_What is expected:_ Take the line containing "scene.view_settings.use_white_balance |= len(values)" and every line after it in the data below, and print them exactly as given, with nothing else.

_Supplied information:_
+===+
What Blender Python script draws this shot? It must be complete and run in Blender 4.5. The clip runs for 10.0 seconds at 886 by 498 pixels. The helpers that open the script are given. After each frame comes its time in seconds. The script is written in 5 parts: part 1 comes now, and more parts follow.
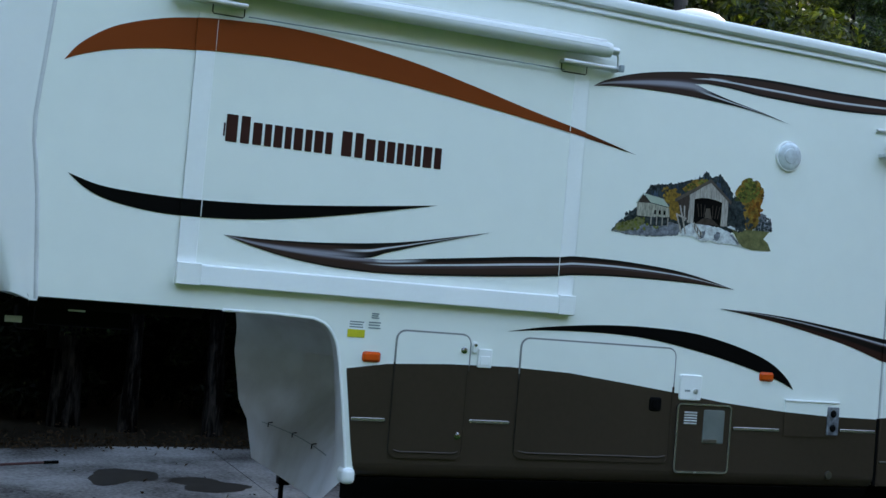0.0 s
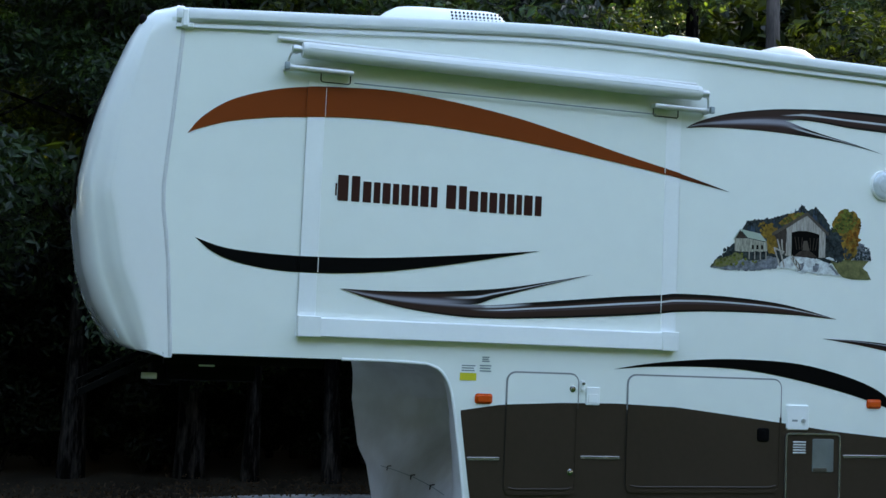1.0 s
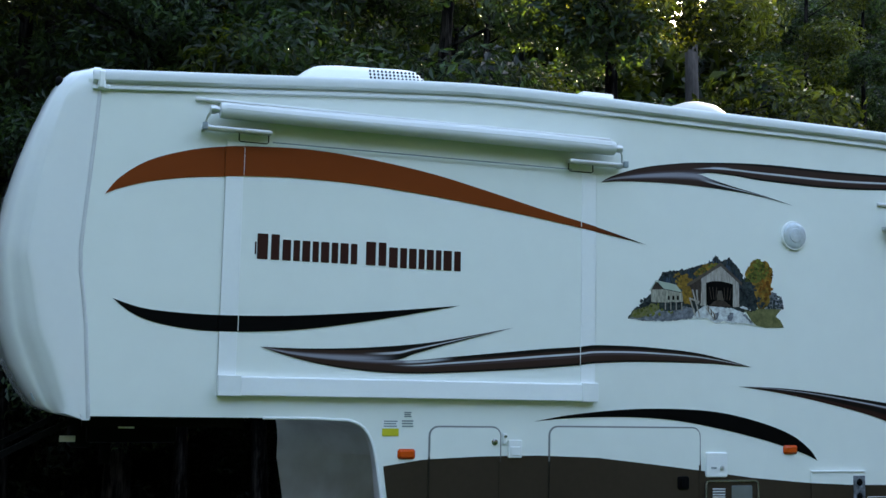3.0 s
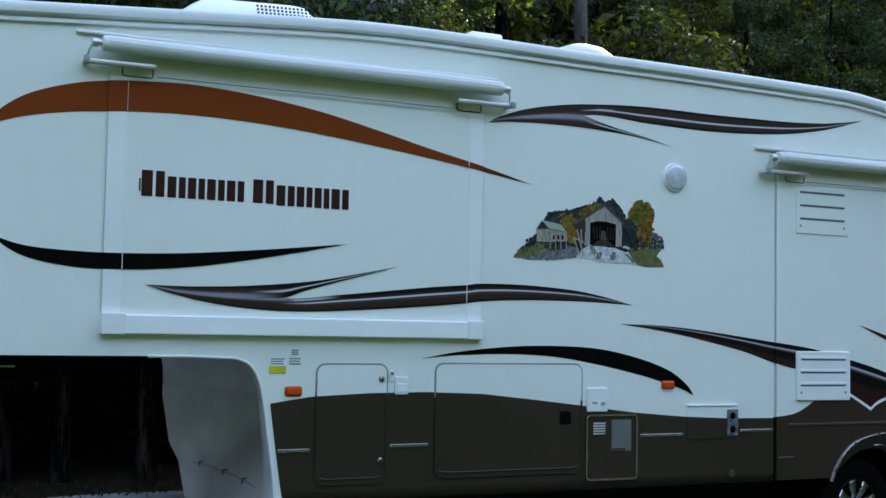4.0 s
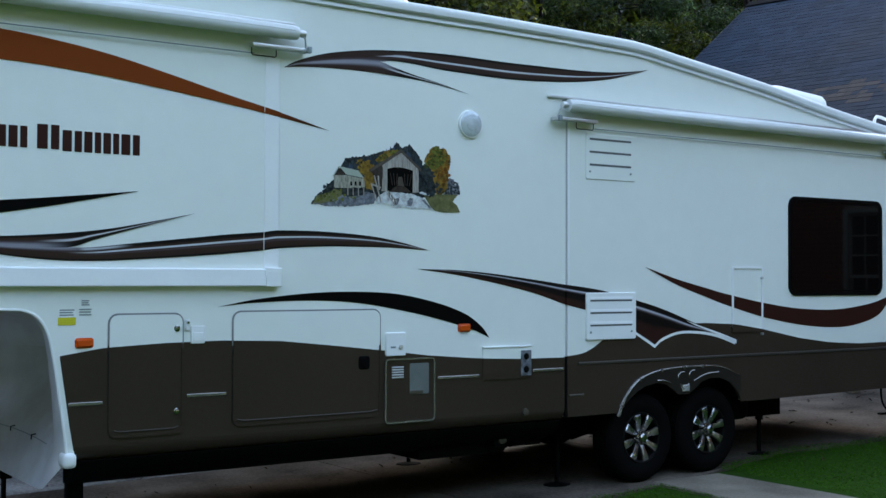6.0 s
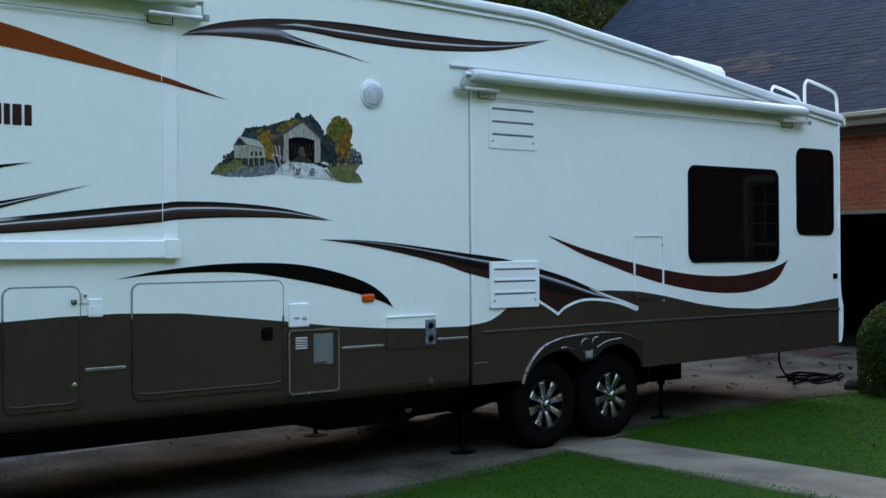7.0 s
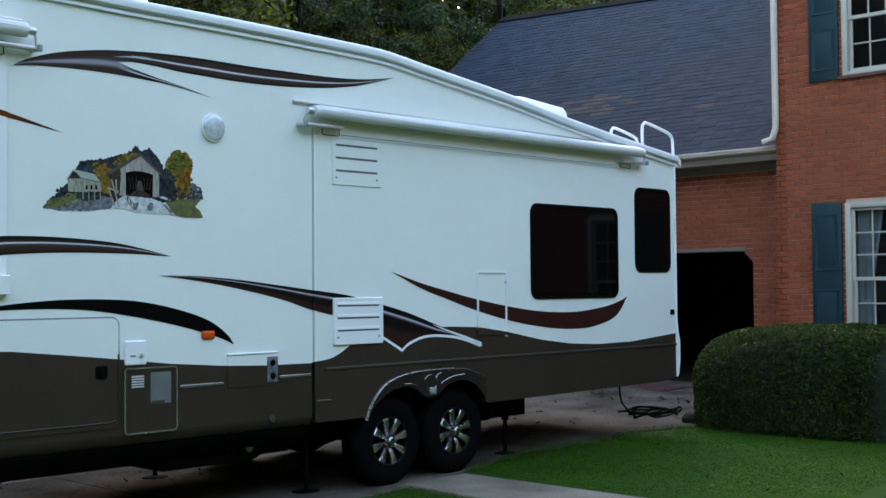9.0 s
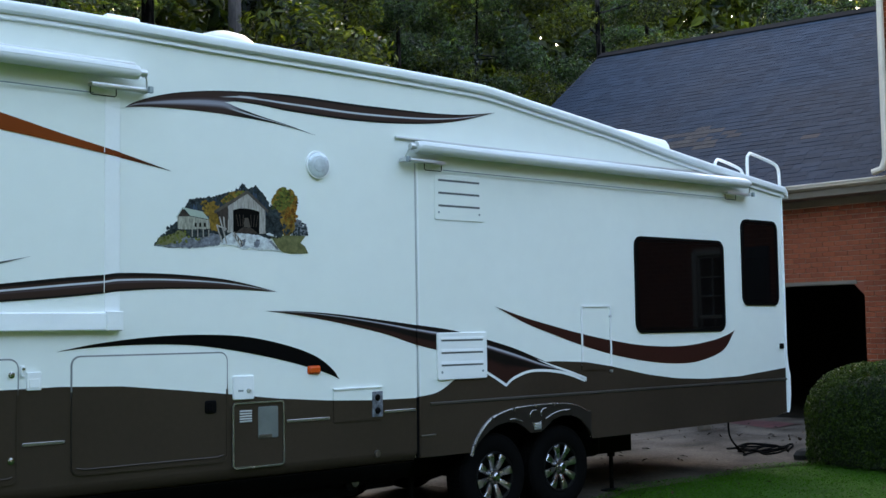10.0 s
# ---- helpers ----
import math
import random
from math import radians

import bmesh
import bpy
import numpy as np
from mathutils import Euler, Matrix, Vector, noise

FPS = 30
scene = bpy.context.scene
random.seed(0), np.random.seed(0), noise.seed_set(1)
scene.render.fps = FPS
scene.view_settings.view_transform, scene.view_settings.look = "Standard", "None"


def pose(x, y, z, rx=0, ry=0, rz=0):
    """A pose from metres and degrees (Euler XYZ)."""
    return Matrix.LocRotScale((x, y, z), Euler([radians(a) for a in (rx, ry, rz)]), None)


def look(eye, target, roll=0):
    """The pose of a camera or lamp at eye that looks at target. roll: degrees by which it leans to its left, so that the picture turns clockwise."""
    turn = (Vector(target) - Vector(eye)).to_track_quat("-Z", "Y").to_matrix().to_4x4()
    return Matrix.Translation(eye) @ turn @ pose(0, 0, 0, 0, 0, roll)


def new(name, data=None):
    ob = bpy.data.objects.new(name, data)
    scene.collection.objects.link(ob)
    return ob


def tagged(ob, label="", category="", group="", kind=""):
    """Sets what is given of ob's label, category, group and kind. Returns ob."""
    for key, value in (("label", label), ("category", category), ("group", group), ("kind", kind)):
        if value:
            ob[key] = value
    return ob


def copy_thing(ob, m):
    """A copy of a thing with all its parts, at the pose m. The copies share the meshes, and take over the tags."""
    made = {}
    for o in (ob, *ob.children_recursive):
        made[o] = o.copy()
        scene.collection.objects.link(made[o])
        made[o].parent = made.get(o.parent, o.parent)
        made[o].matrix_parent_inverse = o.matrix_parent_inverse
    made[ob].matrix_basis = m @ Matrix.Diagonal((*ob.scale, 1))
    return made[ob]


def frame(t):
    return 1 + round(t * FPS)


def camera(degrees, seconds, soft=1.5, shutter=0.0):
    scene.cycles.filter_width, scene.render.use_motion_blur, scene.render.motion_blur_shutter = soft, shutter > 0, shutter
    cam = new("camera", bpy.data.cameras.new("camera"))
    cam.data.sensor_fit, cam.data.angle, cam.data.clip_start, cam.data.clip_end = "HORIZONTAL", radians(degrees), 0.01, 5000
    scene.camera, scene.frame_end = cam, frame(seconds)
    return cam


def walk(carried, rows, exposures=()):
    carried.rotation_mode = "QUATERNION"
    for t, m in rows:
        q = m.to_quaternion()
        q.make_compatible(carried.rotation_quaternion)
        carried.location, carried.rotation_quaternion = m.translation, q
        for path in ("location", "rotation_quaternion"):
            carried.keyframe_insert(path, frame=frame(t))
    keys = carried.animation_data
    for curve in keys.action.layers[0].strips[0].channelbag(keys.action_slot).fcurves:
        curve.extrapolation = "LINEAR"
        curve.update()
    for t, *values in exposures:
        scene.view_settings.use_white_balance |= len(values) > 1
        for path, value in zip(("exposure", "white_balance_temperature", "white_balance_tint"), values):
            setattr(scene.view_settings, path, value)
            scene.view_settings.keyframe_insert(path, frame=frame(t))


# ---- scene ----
+===+
_Output of the task:_
        scene.view_settings.use_white_balance |= len(values) > 1
        for path, value in zip(("exposure", "white_balance_temperature", "white_balance_tint"), values):
            setattr(scene.view_settings, path, value)
            scene.view_settings.keyframe_insert(path, frame=frame(t))


# ---- scene ----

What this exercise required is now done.